By: Holly Horning
How slow has this Hot Stove season been? So “hot” that the trending discussions this past week have centered around teams’ payrolls. Teams who are spending too much, teams who are spending too little and teams, well, we’re not quite sure what they’re doing.
What was once kept in the dark is now being brought out in the open. And it appears that these are attempts by some within the industry to “out” certain teams for their bad, even inappropriate financial ways.
The first concern centers around revenue-sharing, a strategy that is supposed to allow smaller-market teams to stay competitive against teams with larger payrolls. These organizations receive millions of dollars which are supposed to be added to their payroll. Only except when they aren’t.
The Oakland A’s are famous for their “moneyball” ways and constant whining about being limited as a small-market team. They receive over $40 million from revenue sharing. The only problem is that investigations have found that they don’t use that $40 million towards signing better players. Their payroll has remained essentially static over the years and ranks them among the lowest in MLB.
The question to ask is exactly where this money is being spent.
But they have now been overshadowed by the Tampa Bay Rays, who receive over $55 million in revenue sharing. The only problem is that their own payroll isn’t much over that amount and hasn’t gone up in years. It’s actually lower than Oakland’s. And you wouldn’t be remiss if you noticed that their payroll matches what they receive in revenue-sharing. Shouldn’t they be spending upwards of $100 million on their payroll?
And it was enough to tick off someone with knowledge of the recent CBA vote to release information that the Rays voted against ratifying the agreement. The reason? The owner, who essentially is getting other teams to foot the entire bill for his payroll, said that revenue sharing didn’t go far enough to help smaller market teams. Yes, he really did say that.
But on the other end of the spectrum are the teams who can’t stop spending. Recently, MLB put 9 teams on notice (including the Tigers) that their free-spending ways had become dangerous to their equity-to-payroll ratio. There is a contract between owners and the Commissioner’s Office about debt which requires owners to comply with maintaining financially-healthy teams.
The Dodgers by far have the highest payroll (and debt) of 30 teams and also the highest future committed payroll (followed by the Tigers). The Commissioner’s Office issued a mandate that they cut payroll this winter and shed some $100 million by 2018.

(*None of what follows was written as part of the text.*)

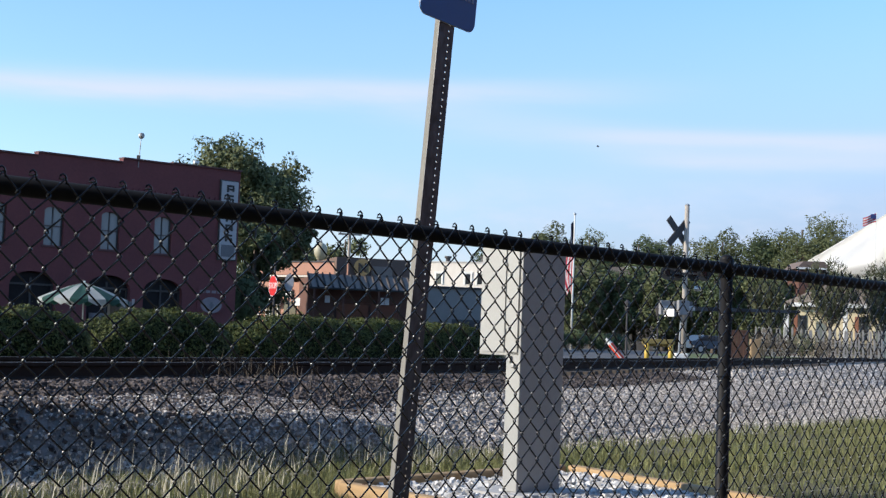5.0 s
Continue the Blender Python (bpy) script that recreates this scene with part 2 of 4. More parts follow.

But what did they do this off-season? They signed 3 new players for a combined $192 million.
What an interesting year 2018 will be for them. Either MLB can take over their finances or potentially there will be a whopper of a fire sale.
And then you’ve got another team. A city with a name that starts with “D” and without a World Series flag in decades. An elderly owner who has signed way too many of Scott Boras’ clients and has some of this sport’s most expensive players on his team. And also warned by the Commissioner that they need to cut payroll.
Only we’re talking about the District of Columbia, not Detroit. Lerner instead of Ilitch. And a team that hasn’t learned from the experiences of several teams, including Detroit, that you can’t buy your way into the World Series. There’s no real fast tracking in this sport.
The parallel between Detroit and the Nationals is uncanny. Some of baseball’s longest and most expensive contracts. A bad bullpen, one of baseball’s best rotations and too many injuries to name just a few.
And they are still going for it. Another star acquired in exchange for a number of promising players, some proven – at a cost of no remaining depth at a number of positions. And no tv contract to help them get out from under the increasing financial mess because another team controls the shared tv arrangements.
So how will our team, the Tigers, fare in finding their financial freedom? That has yet to be determined. It could truly be an effort to recognize that buying a team hasn’t worked. Or it could be the warning given by MLB that inspired the move. Even an attempt to avoid becoming the infamous, aging and expensive Phillies. Or, as written about in these blogs extensively, the introductory salvo as they prepare to be sold.
Or, it could be all of the above. We may not know the answer this winter, but things may become more clear by the end of 2017.